By Dan Byrne for AMLi
JP MORGAN CHASE is to pay a $250 million fine to the US Treasury following an investigation into issues with the company’s internal audits and controls.
The fine, announced Tuesday, was handed down by the US Office of the Comptroller of the Currency (OCC) – a federal agency responsible for licencing and supervising America’s banks.
Combined with a previous payment in September for a separate case – the bank will now have paid out $1.17 billion in penalties to US authorities in the second half of 2020.
The scale of the fine was in response to what the OCC described as deficient risk management practices and insufficient framework to deal with conflicts of interest.
“For several years, the Bank maintained a weak management and control framework for its fiduciary activities and had an insufficient audit program for, and inadequate internal controls over, those activities,” the OCC said in a statement.
“Among other things, the Bank had deficient risk management practices and an insufficient framework for avoiding conflicts of interest.”
The statement concluded, however, that the bank has “remediated the deficiencies” that led to the fine.
While an official statement has not been released yet, a JP Morgan spokesperson told the Wall Street Journal that the bank was taking the rule violations seriously.

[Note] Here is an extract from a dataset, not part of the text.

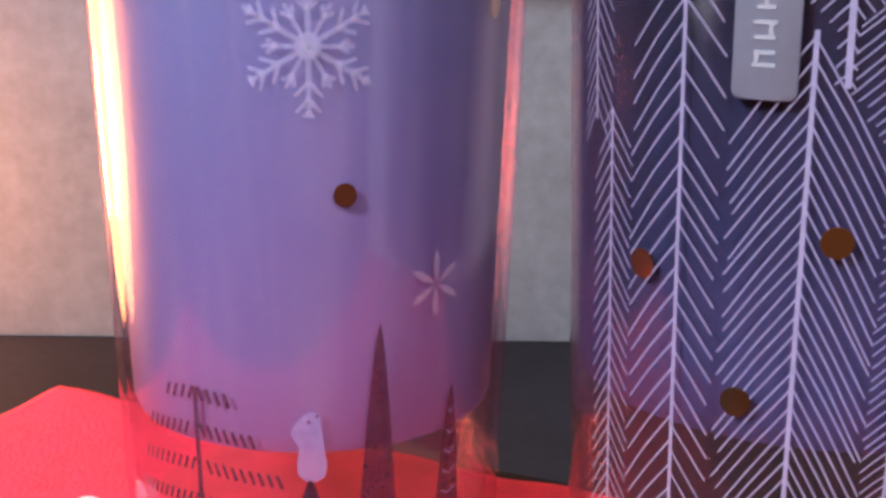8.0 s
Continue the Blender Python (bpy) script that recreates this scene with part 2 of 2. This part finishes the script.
def snowflake(skin, theta, z, radius, style, parent, material, lift, width=0.0006, turn=90, arms=6):
    """A six-armed printed snowflake. 0: forked arms; 1: petals and arrow tips; 2: six short leaves; 3: diamond tips."""
    bm = bmesh.new()
    R = radius
    for k in range(6):
        a = radians(turn + 60 * k)
        ca, sa = math.cos(a), math.sin(a)

        def w(p):
            return [(x * ca - y * sa, x * sa + y * ca) for x, y in p]

        jit = 1 + 0.06 * math.sin(k * 2.3 + theta)
        if style == 0:
            ribbon(bm, skin, theta, z, w([(0, 0), (R * jit, 0)]), width * 1.4, lift, 0.8)
            for d, l in ((0.48, 0.27), (0.72, 0.24), (0.90, 0.10)):
                for s in (-1, 1):
                    ribbon(bm, skin, theta, z, w([(R * d, 0), (R * (d + l * 0.75), s * R * l * 0.75)]), width * 1.1, lift, 0.8)
            b = radians(30)
            cb, sb = math.cos(b), math.sin(b)
            for p in ([(0, 0), (0.66, 0)], [(0.44, 0), (0.58, 0.10)], [(0.44, 0), (0.58, -0.10)]):
                ribbon(bm, skin, theta, z, w([(R * (x * cb - q * sb), R * (x * sb + q * cb)) for x, q in p]), width * 1.1, lift, 0.8)
        elif style == 1:
            ribbon(bm, skin, theta, z, w([(0, 0), (R * jit, 0)]), width * 1.1, lift, 0.8)
            for d, l in ((0.62, 0.22), (0.74, 0.20), (0.86, 0.14)):
                for s in (-1, 1):
                    ribbon(bm, skin, theta, z, w([(R * d, 0), (R * (d + l * 0.8), s * R * l * 0.7)]), width * 1.1, lift, 0.7)
            b = radians(30)
            cb, sb = math.cos(b), math.sin(b)

            def y(p):
                return w([(x * cb - q * sb, x * sb + q * cb) for x, q in p])

            L = R * 0.78
            ribbon(bm, skin, theta, z, y([(0, 0), (L * 0.62, L * 0.19), (L, 0), (L * 0.62, -L * 0.19), (0, 0)]), width, lift)
            ribbon(bm, skin, theta, z, y([(L * 0.3, 0), (L * 0.6, L * 0.09), (L * 0.8, 0), (L * 0.6, -L * 0.09), (L * 0.3, 0)]), width * 0.8, lift)
        elif style == 2:
            patch(bm, skin, theta, z, w([(R * 0.05, 0), (R * 0.42, R * 0.11), (R * 0.82, R * 0.13), (R * 1.06, 0), (R * 0.8, -R * 0.12), (R * 0.42, -R * 0.10)]), lift)
        else:
            ribbon(bm, skin, theta, z, w([(0, 0), (R * 0.88, 0)]), width, lift)
            patch(bm, skin, theta, z, w([(R * 0.84, 0), (R * 0.93, R * 0.07), (R * 1.04, 0), (R * 0.93, -R * 0.07)]), lift)
            for d in (0.34, 0.46, 0.58, 0.70):
                for s in (-1, 1):
                    ribbon(bm, skin, theta, z, w([(R * d, 0), (R * (d + 0.14), s * R * 0.19)]), width, lift, 0.8)
            if arms == 12:
                cb, sb = math.cos(radians(30)), math.sin(radians(30))
                for p in ([(0, 0), (0.8, 0)], [(0.5, 0), (0.64, 0.12)], [(0.5, 0), (0.64, -0.12)], [(0.64, 0), (0.76, 0.1)], [(0.64, 0), (0.76, -0.1)]):
                    ribbon(bm, skin, theta, z, w([(R * (x * cb - q * sb), R * (x * sb + q * cb)) for x, q in p]), width * 0.9, lift, 0.8)
    if style in (0, 1) and material is not GREY_INK:
        n = 14
        hub = 0.19 if style == 0 else 0.17
        patch(bm, skin, theta, z, [(R * hub * math.cos(2 * math.pi * i / n), R * hub * math.sin(2 * math.pi * i / n)) for i in range(n)], lift)
    return part("snowflake_print", bm, material, parent, "pale printed snowflake")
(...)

“We are committed to delivering best-in-class controls across our business and we have invested significantly in, and enhanced our controls platform over the last several years to address the issues identified,” said Managing Director for Asset and Wealth management Darin Oduyoye.
The news comes just two months after the bank announced it would pay another fine to US authorities – $920 million to the Department of Justice – after a separate investigation regarding some of the bank’s previous trading practices.
Between 2008 and 2016, former employees were found to have engaged in trades of precious metals and US treasuries markets which violated US regulations.
At the time, Co-President of JP Morgan Daniel Pinto criticised the conduct of those former employees as “unacceptable,” and stressed that none of them were still working with the company.